* _Exercise brief_: Your task is to retype, word for word, the lines from the start of the data through the line holding "return ((k ^". Do not include the pictures.

##### Collected data #####

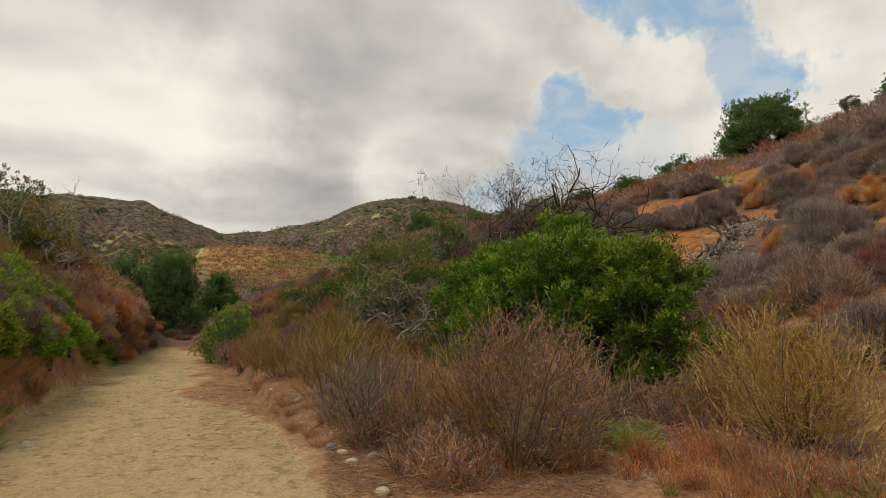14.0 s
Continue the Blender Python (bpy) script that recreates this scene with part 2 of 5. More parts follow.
# ---- the lie of the land: bearings in degrees, counter-clockwise from +y, distances in metres ----
def spot(bearing, dist):
    """The place on the map at a bearing and a distance from the turning point in the road."""
    a = np.radians(bearing)
    return -np.sin(a) * dist, np.cos(a) * dist


def lattice(x, y, seed):
    """A smooth noise between -1 and 1 on a lattice of one metre."""
    x, y = np.asarray(x, float), np.asarray(y, float)
    xi, yi = np.floor(x).astype(np.int64), np.floor(y).astype(np.int64)
    u, v = x - xi, y - yi
    u, v = u * u * (3 - 2 * u), v * v * (3 - 2 * v)

    def corner(i, j):
        k = (i * 374761393 + j * 668265263 + seed * 1442695041) & 0xFFFFFFFF
        k = ((k ^ (k >> 13)) * 1274126177) & 0xFFFFFFFF
        return ((k ^ (k >> 16)) & 0xFFFF) / 32767.5 - 1

    return ((corner(xi, yi) * (1 - u) + corner(xi + 1, yi) * u) * (1 - v)
            + (corner(xi, yi + 1) * (1 - u) + corner(xi + 1, yi + 1) * u) * v)


def rough(x, y, size, seed, octaves=3):
    total = 0
    for o in range(octaves):
        total = total + lattice(x / size * 2 ** o + 17 * o, y / size * 2 ** o - 9 * o, seed + o) / 2 ** o
    return total


def smooth(x, a, b):
    t = np.clip((x - a) / (b - a), 0, 1)
    return t * t * (3 - 2 * t)


BEAR = [-90, -62, -50, -38, -25, -12, 0, 10, 17.5, 22, 26, 34, 43, 52, 62, 72, 82, 92, 98, 104, 107.5, 110, 115, 122, 130, 145, 180, 225, 270]
EDGE = [8, 19, 11, 10.2, 9.2, 9.9, 9.5, 8.2, 7.2, 6.5, 5.6, 5.0, 5.2, 6.0, 7.2, 7.2, 6.2, 6.6, 8.6, 29, 27.5, 17.5, 11.5, 6, 4.3, 3.4, 3.2, 4, 8]
DITCH = [9, 21, 12.5, 12, 11, 11.5, 11.5, 11, 10.6, 8.5, 7.8, 7.4, 7.4, 8.0, 9, 9, 8, 8.2, 10, 31, 29.5, 18.5, 12, 6.5, 4.8, 3.9, 3.7, 4.5, 9]
DITCH_Z = [.1, 0, -.3, -.3, -.4, -.7, -1.1, -1.3, -1.2, -.65, -.55, -.5, -.5, -.6, -.7, -.6, -.2, .25, .3, .1, .2, .3, .2, .2, .2, .2, .2, .2, .1]
BANK = [10, 25, 14, 14, 13.5, 13.5, 13, 12.9, 12.4, 11.9, 11.4, 11.2, 11.0, 11.5, 12.5, 13, 14, 14, 17, 36, 31, 20, 13.4, 7.9, 6, 5, 5, 6, 10]
BANK_Z = [.8, .4, .2, .2, .2, .3, .35, .7, 1.05, 1.0, 1.0, 1.15, .9, .6, .4, .3, .6, .6, .6, .5, 1.0, 1.1, 1.0, 1.0, 1.0, 1.0, .9, .9, .8]
CREST = [40, 70, 60, 60, 70, 80, 75, 58, 50, 47, 46, 46, 50, 55, 55, 50, 60, 70, 75, 60, 45, 36, 30, 30, 32, 34, 30, 30, 40]
CREST_Z = [6, 10, 11.5, 12, 17, 18.2, 18.2, 16.6, 16.3, 16.2, 16.2, 15.8, 15.7, 14.5, 12.5, 9.9, 9.6, 5.4, 3.0, 1.6, 1.7, 2.0, 3.4, 5.6, 7.6, 9, 6, 5, 6]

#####

* _Task response_:
14.0 s
Continue the Blender Python (bpy) script that recreates this scene with part 2 of 5. More parts follow.
# ---- the lie of the land: bearings in degrees, counter-clockwise from +y, distances in metres ----
def spot(bearing, dist):
    """The place on the map at a bearing and a distance from the turning point in the road."""
    a = np.radians(bearing)
    return -np.sin(a) * dist, np.cos(a) * dist


def lattice(x, y, seed):
    """A smooth noise between -1 and 1 on a lattice of one metre."""
    x, y = np.asarray(x, float), np.asarray(y, float)
    xi, yi = np.floor(x).astype(np.int64), np.floor(y).astype(np.int64)
    u, v = x - xi, y - yi
    u, v = u * u * (3 - 2 * u), v * v * (3 - 2 * v)

    def corner(i, j):
        k = (i * 374761393 + j * 668265263 + seed * 1442695041) & 0xFFFFFFFF
        k = ((k ^ (k >> 13)) * 1274126177) & 0xFFFFFFFF
        return ((k ^ (k >> 16)) & 0xFFFF) / 32767.5 - 1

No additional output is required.